Régime juridique des ordonnateurs et des comptables & rétroactivité « in mitius »

Le Conseil d'État fait application, au stade de la cassation, d'une loi répressive plus douce entrée en vigueur postérieurement à la sanction prononcée par la CDBF.

Jurisprudence 7 juin 2024

Dans cet arrêt du 30 avril dernier, le Conseil d’État livre ainsi une illustration de sa jurisprudence rendue le 7 octobre 2022, Sté KF3 Plus, en matière de rétroactivité « in mitius ».

Comme le souligne Monsieur le Rapporteur public, Nicolas AGNOUX, dans ses conclusions, cette affaire est la première occasion pour le Conseil d’État de tirer les conséquences contentieuses des paradoxes temporels résultant des conditions d’entrée en vigueur du nouveau régime de responsabilité financière des ordonnateurs institué par l’ordonnance du 23 mars 2022.

En l’espèce, la CDBF a été saisie de faits relatifs à la gestion administrative et financière d’un établissement. La Cour a, notamment, condamné la directrice générale de l’établissement à une amende sur le fondement des dispositions de l’ancien régime juridique de responsabilité des ordonnateurs.

Elle se pourvoit en cassation contre cette décision. Toutefois, au jour où le Conseil d’État statue le nouveau régime est entré en vigueur.

Ainsi saisi, le Conseil d’État rappelle qu’ :

« en vertu de l’article 8 de la Déclaration des droits de l’homme et du citoyen : « La loi ne doit établir que des peines strictement et évidemment nécessaires ».

Découle de ce principe la règle selon laquelle la loi répressive nouvelle doit, lorsqu’elle abroge une incrimination ou prévoit des peines moins sévères que la loi ancienne, s’appliquer aux auteurs d’infractions commises avant son entrée en vigueur et n’ayant pas donné lieu à des décisions devenues irrévocables.

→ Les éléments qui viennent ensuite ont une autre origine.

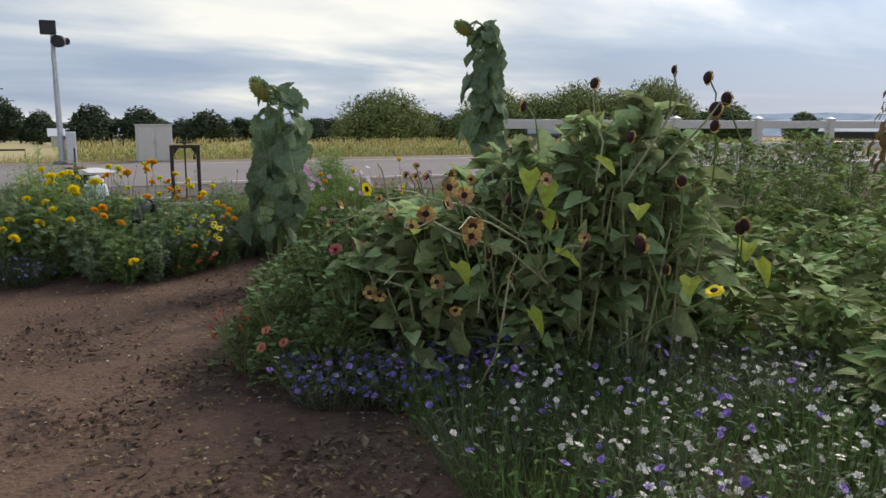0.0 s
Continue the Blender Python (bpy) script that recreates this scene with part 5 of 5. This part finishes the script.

Il appartient au juge du fond, saisi d’une contestation portant sur une sanction, de faire application, même d’office, d’une loi répressive nouvelle plus douce entrée en vigueur entre la date à laquelle l’infraction a été commise et celle à laquelle il statue. Il en va de même pour le juge de cassation si la loi nouvelle est entrée en vigueur postérieurement à la décision frappée de pourvoi. »

En l’espèce, l’ordonnance du 23 mars 2022 a abrogé les dispositions sur le fondement desquelles la requérante a été condamnée. En effet, elle redéfinit les conditions dans lesquelles peut être mise en cause la responsabilité financière des gestionnaires publics.

La Haute Juridiction juge qu’eu « égard aux critères de qualification des infractions ainsi redéfinis, ces dispositions, entrées en vigueur au 1er janvier 2023, doivent être regardées comme constituant une loi répressive nouvelle plus douce que les dispositions antérieures dont la Cour de discipline budgétaire et financière a fait application ». Dès lors, elles font obstacle au maintien du dispositif de la décision attaquée.